Reproduce all the lines exactly as they stand, apart from the pictures.

— Begin Dataset section —

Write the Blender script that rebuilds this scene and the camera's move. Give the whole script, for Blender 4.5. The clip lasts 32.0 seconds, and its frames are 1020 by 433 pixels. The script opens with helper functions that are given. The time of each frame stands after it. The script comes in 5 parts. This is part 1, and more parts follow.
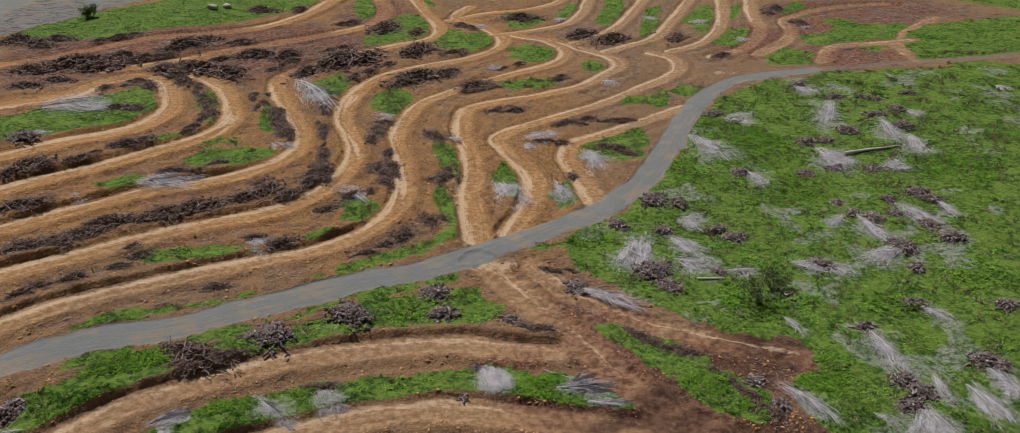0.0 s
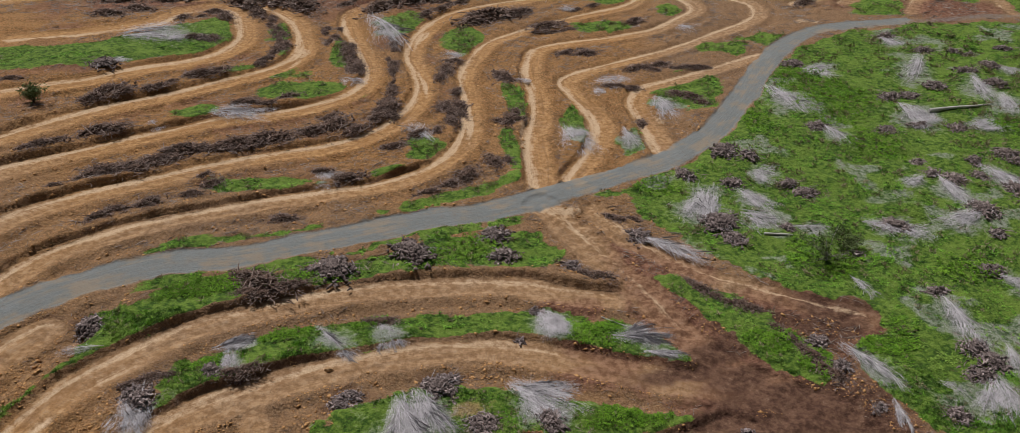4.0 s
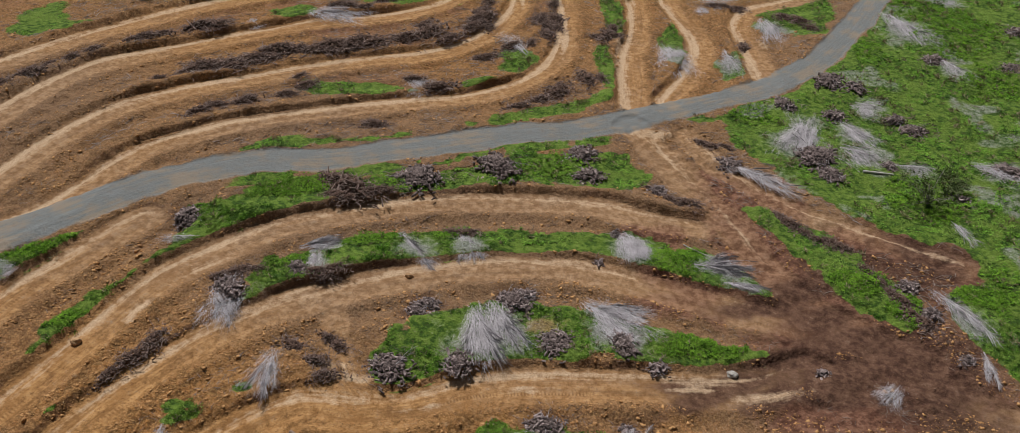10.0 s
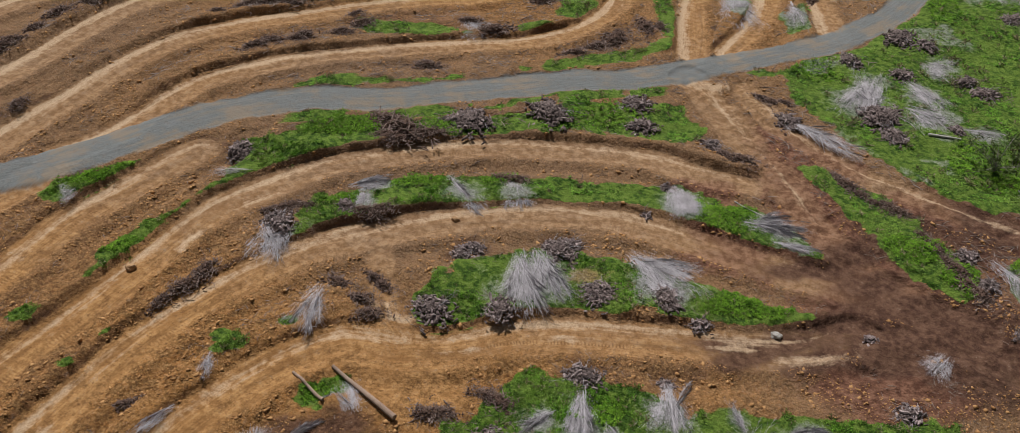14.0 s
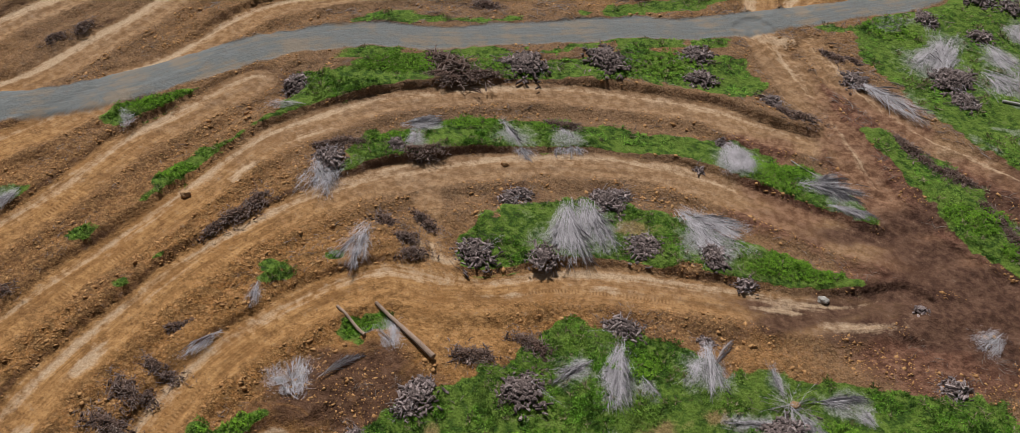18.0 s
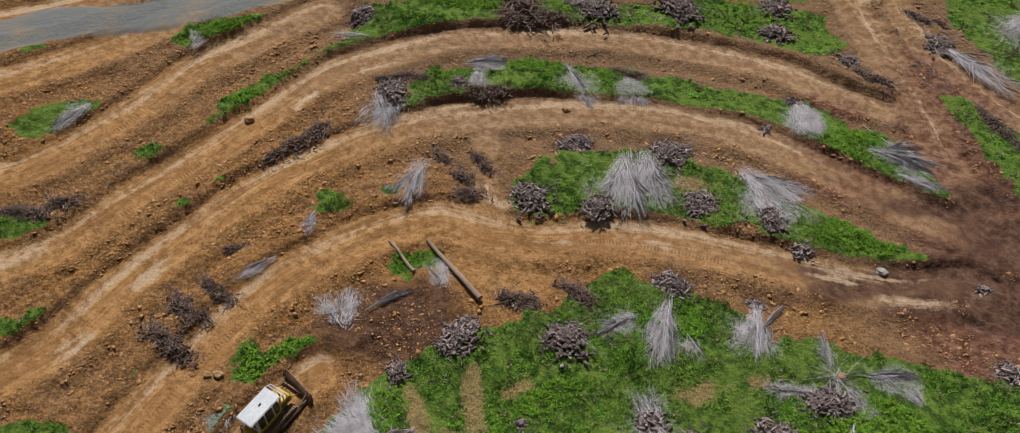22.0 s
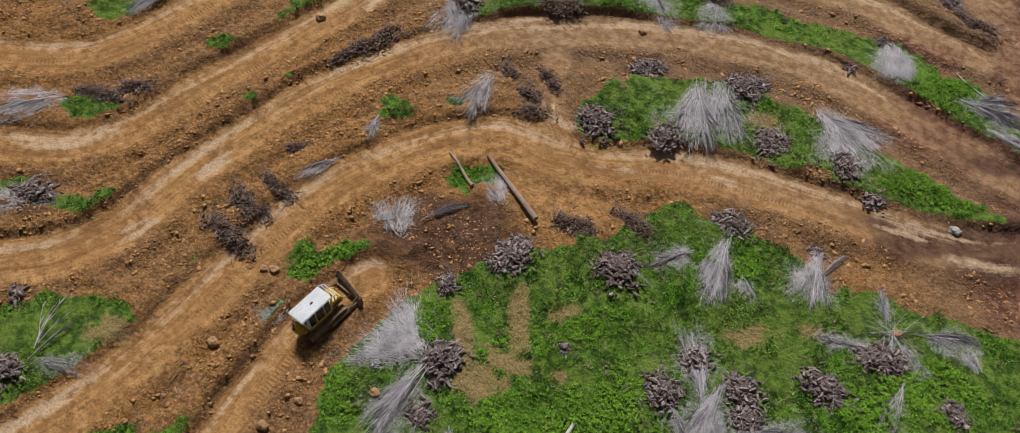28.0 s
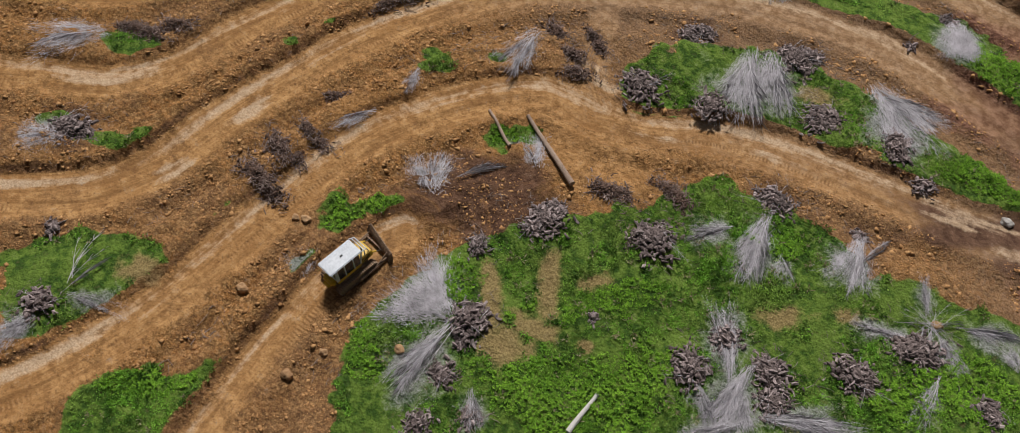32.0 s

— End Dataset section —

* Full answer
Write the Blender script that rebuilds this scene and the camera's move. Give the whole script, for Blender 4.5. The clip lasts 32.0 seconds, and its frames are 1020 by 433 pixels. The script opens with helper functions that are given. The time of each frame stands after it. The script comes in 5 parts. This is part 1, and more parts follow.
0.0 s
4.0 s
10.0 s
14.0 s
18.0 s
22.0 s
28.0 s
32.0 s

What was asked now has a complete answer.